Direction | Return the records word for word. Any pictures in them are not part of the copy.

Records excerpted from a collection:
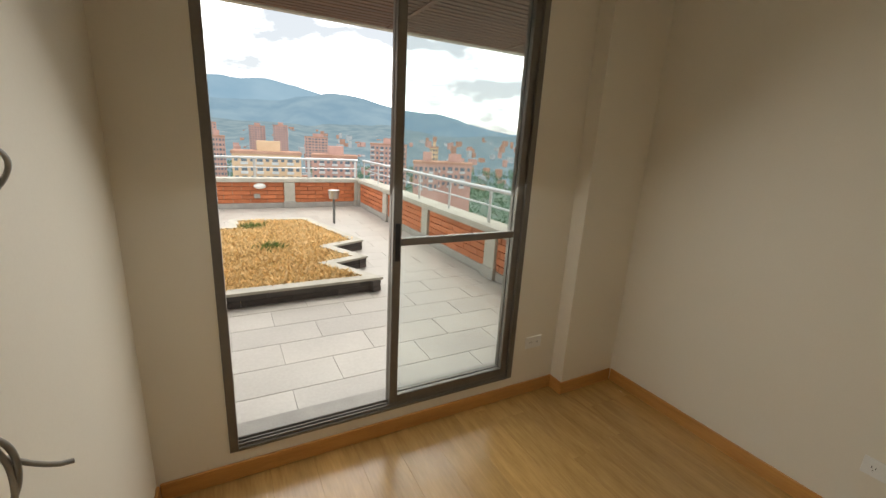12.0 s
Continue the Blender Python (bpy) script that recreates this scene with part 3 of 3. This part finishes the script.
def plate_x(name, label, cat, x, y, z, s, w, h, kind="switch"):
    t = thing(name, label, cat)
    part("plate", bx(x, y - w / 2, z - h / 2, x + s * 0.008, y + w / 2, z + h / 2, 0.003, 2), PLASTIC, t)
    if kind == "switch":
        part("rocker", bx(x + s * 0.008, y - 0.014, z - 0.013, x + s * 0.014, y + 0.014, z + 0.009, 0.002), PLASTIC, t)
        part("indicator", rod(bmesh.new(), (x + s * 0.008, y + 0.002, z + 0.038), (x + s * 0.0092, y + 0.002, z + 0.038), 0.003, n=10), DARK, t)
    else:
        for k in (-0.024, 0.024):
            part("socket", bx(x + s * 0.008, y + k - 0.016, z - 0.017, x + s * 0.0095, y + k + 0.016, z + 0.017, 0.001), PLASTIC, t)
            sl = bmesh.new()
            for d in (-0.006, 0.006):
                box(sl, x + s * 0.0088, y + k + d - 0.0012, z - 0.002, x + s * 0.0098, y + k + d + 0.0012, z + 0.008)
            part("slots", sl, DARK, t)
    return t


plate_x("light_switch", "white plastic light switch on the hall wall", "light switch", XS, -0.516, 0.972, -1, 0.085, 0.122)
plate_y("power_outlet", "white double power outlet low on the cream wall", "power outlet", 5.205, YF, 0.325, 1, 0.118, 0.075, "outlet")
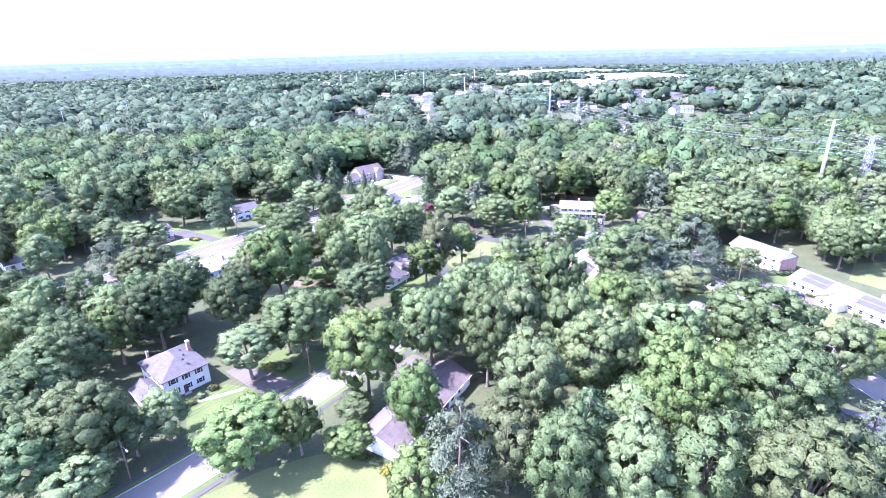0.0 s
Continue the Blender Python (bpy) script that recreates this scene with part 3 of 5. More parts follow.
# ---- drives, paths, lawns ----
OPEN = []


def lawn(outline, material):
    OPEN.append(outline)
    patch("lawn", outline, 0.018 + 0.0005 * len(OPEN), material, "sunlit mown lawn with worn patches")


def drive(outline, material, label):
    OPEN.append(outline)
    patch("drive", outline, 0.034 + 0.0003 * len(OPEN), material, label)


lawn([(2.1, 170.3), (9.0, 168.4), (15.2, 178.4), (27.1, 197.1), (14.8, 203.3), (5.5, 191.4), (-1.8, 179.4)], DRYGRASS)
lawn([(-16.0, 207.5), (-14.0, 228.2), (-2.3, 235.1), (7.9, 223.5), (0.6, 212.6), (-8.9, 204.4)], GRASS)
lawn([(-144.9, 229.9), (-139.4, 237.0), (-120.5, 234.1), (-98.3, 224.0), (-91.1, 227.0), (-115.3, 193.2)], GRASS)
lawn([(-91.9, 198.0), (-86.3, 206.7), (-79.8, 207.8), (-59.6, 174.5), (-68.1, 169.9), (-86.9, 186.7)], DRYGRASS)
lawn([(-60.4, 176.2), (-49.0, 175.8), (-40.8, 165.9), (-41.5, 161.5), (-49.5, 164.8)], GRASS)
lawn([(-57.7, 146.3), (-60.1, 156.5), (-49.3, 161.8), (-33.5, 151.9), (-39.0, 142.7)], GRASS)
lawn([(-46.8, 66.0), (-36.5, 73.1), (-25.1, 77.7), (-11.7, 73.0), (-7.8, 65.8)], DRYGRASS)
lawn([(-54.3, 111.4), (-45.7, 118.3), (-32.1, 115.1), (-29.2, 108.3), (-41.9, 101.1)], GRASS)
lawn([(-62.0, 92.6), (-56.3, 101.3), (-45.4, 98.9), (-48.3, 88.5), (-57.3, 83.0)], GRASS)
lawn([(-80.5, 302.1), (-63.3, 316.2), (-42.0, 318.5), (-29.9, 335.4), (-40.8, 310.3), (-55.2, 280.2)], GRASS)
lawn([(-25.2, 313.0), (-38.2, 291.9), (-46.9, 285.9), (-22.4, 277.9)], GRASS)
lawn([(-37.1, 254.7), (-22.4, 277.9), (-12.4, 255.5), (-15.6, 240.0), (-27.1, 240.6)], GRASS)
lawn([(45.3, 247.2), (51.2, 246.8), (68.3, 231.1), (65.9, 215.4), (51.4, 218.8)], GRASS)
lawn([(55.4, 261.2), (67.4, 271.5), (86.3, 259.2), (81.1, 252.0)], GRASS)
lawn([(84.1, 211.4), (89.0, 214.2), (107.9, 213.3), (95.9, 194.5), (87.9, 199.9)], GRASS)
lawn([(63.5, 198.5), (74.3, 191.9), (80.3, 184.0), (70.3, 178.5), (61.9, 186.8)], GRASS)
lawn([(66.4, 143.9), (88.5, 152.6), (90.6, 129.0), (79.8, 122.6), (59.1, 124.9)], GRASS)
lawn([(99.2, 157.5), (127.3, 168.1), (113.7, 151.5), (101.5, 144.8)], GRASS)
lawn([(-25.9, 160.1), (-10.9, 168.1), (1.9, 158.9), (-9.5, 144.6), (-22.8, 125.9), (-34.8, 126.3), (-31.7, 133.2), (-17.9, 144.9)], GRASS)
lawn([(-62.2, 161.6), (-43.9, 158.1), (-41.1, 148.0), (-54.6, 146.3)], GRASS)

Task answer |
12.0 s
Continue the Blender Python (bpy) script that recreates this scene with part 3 of 3. This part finishes the script.
def plate_x(name, label, cat, x, y, z, s, w, h, kind="switch"):
    t = thing(name, label, cat)
    part("plate", bx(x, y - w / 2, z - h / 2, x + s * 0.008, y + w / 2, z + h / 2, 0.003, 2), PLASTIC, t)
    if kind == "switch":
        part("rocker", bx(x + s * 0.008, y - 0.014, z - 0.013, x + s * 0.014, y + 0.014, z + 0.009, 0.002), PLASTIC, t)
        part("indicator", rod(bmesh.new(), (x + s * 0.008, y + 0.002, z + 0.038), (x + s * 0.0092, y + 0.002, z + 0.038), 0.003, n=10), DARK, t)
    else:
        for k in (-0.024, 0.024):
            part("socket", bx(x + s * 0.008, y + k - 0.016, z - 0.017, x + s * 0.0095, y + k + 0.016, z + 0.017, 0.001), PLASTIC, t)
            sl = bmesh.new()
            for d in (-0.006, 0.006):
                box(sl, x + s * 0.0088, y + k + d - 0.0012, z - 0.002, x + s * 0.0098, y + k + d + 0.0012, z + 0.008)
            part("slots", sl, DARK, t)
    return t


plate_x("light_switch", "white plastic light switch on the hall wall", "light switch", XS, -0.516, 0.972, -1, 0.085, 0.122)
plate_y("power_outlet", "white double power outlet low on the cream wall", "power outlet", 5.205, YF, 0.325, 1, 0.118, 0.075, "outlet")
0.0 s
Continue the Blender Python (bpy) script that recreates this scene with part 3 of 5. More parts follow.
# ---- drives, paths, lawns ----
OPEN = []


def lawn(outline, material):
    OPEN.append(outline)
    patch("lawn", outline, 0.018 + 0.0005 * len(OPEN), material, "sunlit mown lawn with worn patches")


def drive(outline, material, label):
    OPEN.append(outline)
    patch("drive", outline, 0.034 + 0.0003 * len(OPEN), material, label)


lawn([(2.1, 170.3), (9.0, 168.4), (15.2, 178.4), (27.1, 197.1), (14.8, 203.3), (5.5, 191.4), (-1.8, 179.4)], DRYGRASS)
lawn([(-16.0, 207.5), (-14.0, 228.2), (-2.3, 235.1), (7.9, 223.5), (0.6, 212.6), (-8.9, 204.4)], GRASS)
lawn([(-144.9, 229.9), (-139.4, 237.0), (-120.5, 234.1), (-98.3, 224.0), (-91.1, 227.0), (-115.3, 193.2)], GRASS)
lawn([(-91.9, 198.0), (-86.3, 206.7), (-79.8, 207.8), (-59.6, 174.5), (-68.1, 169.9), (-86.9, 186.7)], DRYGRASS)
lawn([(-60.4, 176.2), (-49.0, 175.8), (-40.8, 165.9), (-41.5, 161.5), (-49.5, 164.8)], GRASS)
lawn([(-57.7, 146.3), (-60.1, 156.5), (-49.3, 161.8), (-33.5, 151.9), (-39.0, 142.7)], GRASS)
lawn([(-46.8, 66.0), (-36.5, 73.1), (-25.1, 77.7), (-11.7, 73.0), (-7.8, 65.8)], DRYGRASS)
lawn([(-54.3, 111.4), (-45.7, 118.3), (-32.1, 115.1), (-29.2, 108.3), (-41.9, 101.1)], GRASS)
lawn([(-62.0, 92.6), (-56.3, 101.3), (-45.4, 98.9), (-48.3, 88.5), (-57.3, 83.0)], GRASS)
lawn([(-80.5, 302.1), (-63.3, 316.2), (-42.0, 318.5), (-29.9, 335.4), (-40.8, 310.3), (-55.2, 280.2)], GRASS)
lawn([(-25.2, 313.0), (-38.2, 291.9), (-46.9, 285.9), (-22.4, 277.9)], GRASS)
lawn([(-37.1, 254.7), (-22.4, 277.9), (-12.4, 255.5), (-15.6, 240.0), (-27.1, 240.6)], GRASS)
lawn([(45.3, 247.2), (51.2, 246.8), (68.3, 231.1), (65.9, 215.4), (51.4, 218.8)], GRASS)
lawn([(55.4, 261.2), (67.4, 271.5), (86.3, 259.2), (81.1, 252.0)], GRASS)
lawn([(84.1, 211.4), (89.0, 214.2), (107.9, 213.3), (95.9, 194.5), (87.9, 199.9)], GRASS)
lawn([(63.5, 198.5), (74.3, 191.9), (80.3, 184.0), (70.3, 178.5), (61.9, 186.8)], GRASS)
lawn([(66.4, 143.9), (88.5, 152.6), (90.6, 129.0), (79.8, 122.6), (59.1, 124.9)], GRASS)
lawn([(99.2, 157.5), (127.3, 168.1), (113.7, 151.5), (101.5, 144.8)], GRASS)
lawn([(-25.9, 160.1), (-10.9, 168.1), (1.9, 158.9), (-9.5, 144.6), (-22.8, 125.9), (-34.8, 126.3), (-31.7, 133.2), (-17.9, 144.9)], GRASS)
lawn([(-62.2, 161.6), (-43.9, 158.1), (-41.1, 148.0), (-54.6, 146.3)], GRASS)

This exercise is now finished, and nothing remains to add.